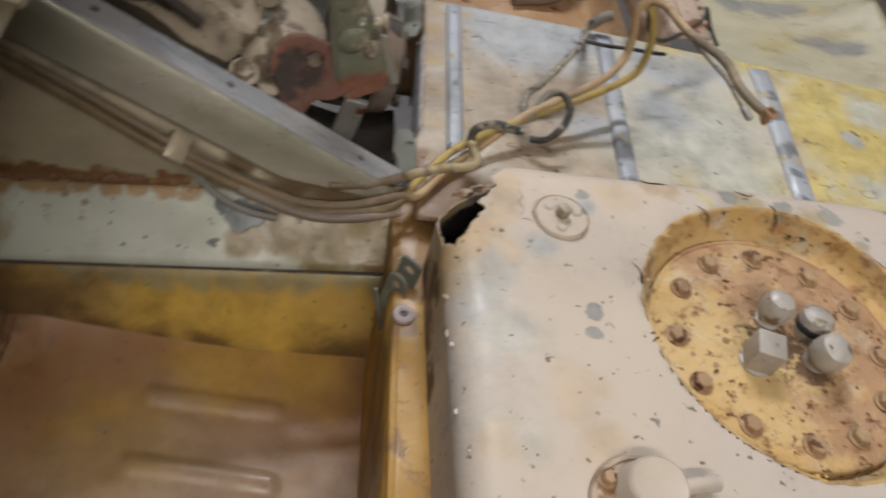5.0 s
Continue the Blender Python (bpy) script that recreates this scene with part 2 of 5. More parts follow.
m_boltrust = paint("rusty_bolt_steel", (0.38, 0.25, 0.14), (0.28, 0.165, 0.095), [dict(col=(0.45, 0.31, 0.17), scale=60, lo=0.5, hi=0.6), dict(col=(0.14, 0.06, 0.03), scale=90, lo=0.56, hi=0.62)], rough=0.7, metal=0.1, bump=0.8)
m_fit = paint("dusty_brass_fittings", (0.42, 0.39, 0.35), (0.31, 0.28, 0.24), [dict(col=(0.50, 0.49, 0.46), scale=30, lo=0.56, hi=0.64, chip=0.1), dict(col=(0.22, 0.15, 0.09), scale=60, lo=0.56, hi=0.66)], rough=0.5, metal=0.2, bump=0.9, specks=0.9)
# near-black stands for the shade inside the tank and its cracks
m_hole = paint("tank_inside_shade", (0.012, 0.008, 0.006), (0.02, 0.012, 0.008), rough=0.95, specks=0.0, grime=0.0)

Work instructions
The data above needs to be retyped exactly, with the images left out.

Correct output
5.0 s
Continue the Blender Python (bpy) script that recreates this scene with part 2 of 5. More parts follow.
m_boltrust = paint("rusty_bolt_steel", (0.38, 0.25, 0.14), (0.28, 0.165, 0.095), [dict(col=(0.45, 0.31, 0.17), scale=60, lo=0.5, hi=0.6), dict(col=(0.14, 0.06, 0.03), scale=90, lo=0.56, hi=0.62)], rough=0.7, metal=0.1, bump=0.8)
m_fit = paint("dusty_brass_fittings", (0.42, 0.39, 0.35), (0.31, 0.28, 0.24), [dict(col=(0.50, 0.49, 0.46), scale=30, lo=0.56, hi=0.64, chip=0.1), dict(col=(0.22, 0.15, 0.09), scale=60, lo=0.56, hi=0.66)], rough=0.5, metal=0.2, bump=0.9, specks=0.9)
# near-black stands for the shade inside the tank and its cracks
m_hole = paint("tank_inside_shade", (0.012, 0.008, 0.006), (0.02, 0.012, 0.008), rough=0.95, specks=0.0, grime=0.0)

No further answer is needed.